Outcomes and Benefits
More than 80% of KUC students are women, with a fairly even distribution of students from 18 to 47 years of age. About 53% attended or graduated from college, while 41% have high school diplomas. The Management and Education courses are the most popular.
Students can have free access to any course for two days as a trial period. They could download all the content during this trial period if they chose to. This emphasizes what KUC provides as an essential service is tutoring. Individual connections between student and tutor are consistently highly rated on course evaluations.
The flexibility of self-paced learning with individual start dates is a deciding factor for most students in choosing to study at KUC. They could take courses for free at public institutions, but they would lose the control of their own timetables and study time.
Challenges and Enhancements
One of the challenges in determining effective practices for online learning is to measure the learning as the ultimate goal, rather than simply the rate of participation in the activity.
The current completion rate for post-secondary courses is 66% ,which Anders Nome thinks would be higher with more face-to-face meetings. But the students who choose Kristiania University College want the flexibility of choosing their own study time.

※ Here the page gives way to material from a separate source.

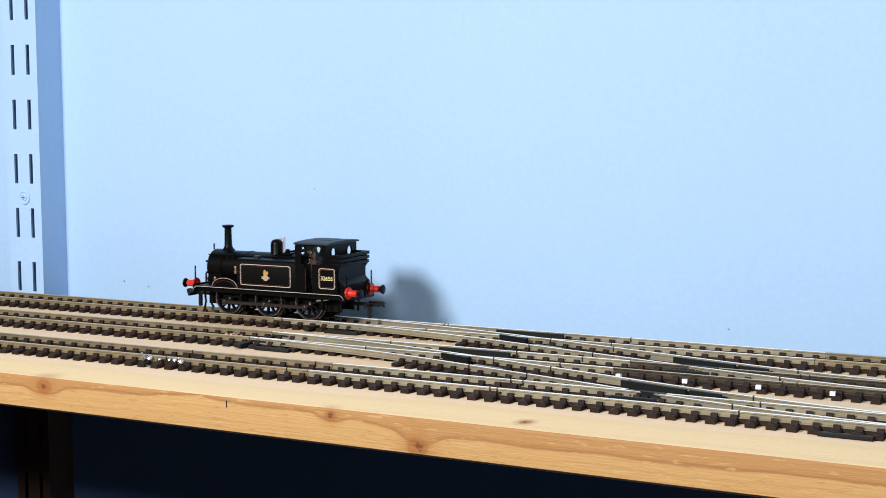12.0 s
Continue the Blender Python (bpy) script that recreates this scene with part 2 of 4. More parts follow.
def lathe(bm, rings, centre, axis="z", seg=20):
    """Turns (height, radius) rings about an axis through centre."""
    def at(h, r, a):
        c, s = r * math.cos(a), r * math.sin(a)
        d = {"z": (c, s, h), "y": (c, h, s), "x": (h, c, s)}[axis]
        return tuple(p + q for p, q in zip(centre, d))
    loops = [[bm.verts.new(at(h, max(r, 1e-4), 2 * math.pi * i / seg)) for i in range(seg)] for h, r in rings]
    for p, q in zip(loops, loops[1:]):
        for i in range(seg):
            bm.faces.new((p[i], p[(i + 1) % seg], q[(i + 1) % seg], q[i]))
    if tuple(rings[0]) != tuple(rings[-1]):
        bm.faces.new(loops[0][::-1])
        bm.faces.new(loops[-1])


def tube(bm, pts, r, seg=6):
    """A round bar along points."""
    pts = [Vector(p) for p in pts]
    loops = []
    for i, p in enumerate(pts):
        d = (pts[min(i + 1, len(pts) - 1)] - pts[max(i - 1, 0)]).normalized()
        u = d.orthogonal().normalized()
        w = d.cross(u)
        if loops and (loops[-1][0].co - pts[i - 1]).dot(u) < 0:
            u, w = -u, -w
        loops.append([bm.verts.new(p + r * (math.cos(2 * math.pi * k / seg) * u + math.sin(2 * math.pi * k / seg) * w)) for k in range(seg)])
    for p, q in zip(loops, loops[1:]):
        for i in range(seg):
            bm.faces.new((p[i], p[(i + 1) % seg], q[(i + 1) % seg], q[i]))
    bm.faces.new(loops[0][::-1])
    bm.faces.new(loops[-1])


def finish(bm, smooth=True):
    bmesh.ops.recalc_face_normals(bm, faces=bm.faces)
    bmesh.ops.scale(bm, vec=(MM, MM, MM), verts=bm.verts)
    me = bpy.data.meshes.new("mesh")
    bm.to_mesh(me)
    bm.free()
    if smooth:
        for p in me.polygons:
            p.use_smooth = True
        me.set_sharp_from_angle(angle=radians(35))
    return me


def part(name, bm, material, parent=None, label="", m=None):
    me = finish(bm)
    me.materials.append(material)
    ob = new(name, me)
    if parent:
        ob.parent = parent
    if m is not None:
        ob.matrix_basis = m
    return tagged(ob, label)


def piece(name, me, parent, m):
    ob = new(name, me)
    ob.parent = parent
    ob.matrix_basis = m
    return ob


def thing(name, label, category, m=None, group="", kind=""):
    ob = new(name)
    ob.empty_display_size = 0.01
    if m is not None:
        ob.matrix_basis = m
    return tagged(ob, label, category, group, kind)


def shape(*calls):
    bm = bmesh.new()
    for f, *a in calls:
        f(bm, *a)
    return bm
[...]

Using blended learning or other strategies with more fixed schedules could also increase numbers, but also be more expensive to develop and offer and less likely to reach their core registration group.
In addition to their successful innovations to date, KUC would like to develop better tools for student interaction, including ones that facilitate active collaborative, perhaps on a synchronous basis.
Voice and camera options are being investigated for their applicability for submitting assignment and for tutor comments.
Kristiania University College was concerned about the impact of MOOCs, but they have seen MOOCs progress from their beginnings as open, wide-reaching courses to smaller, more private offerings, with credits – coming closer to the existing educational model.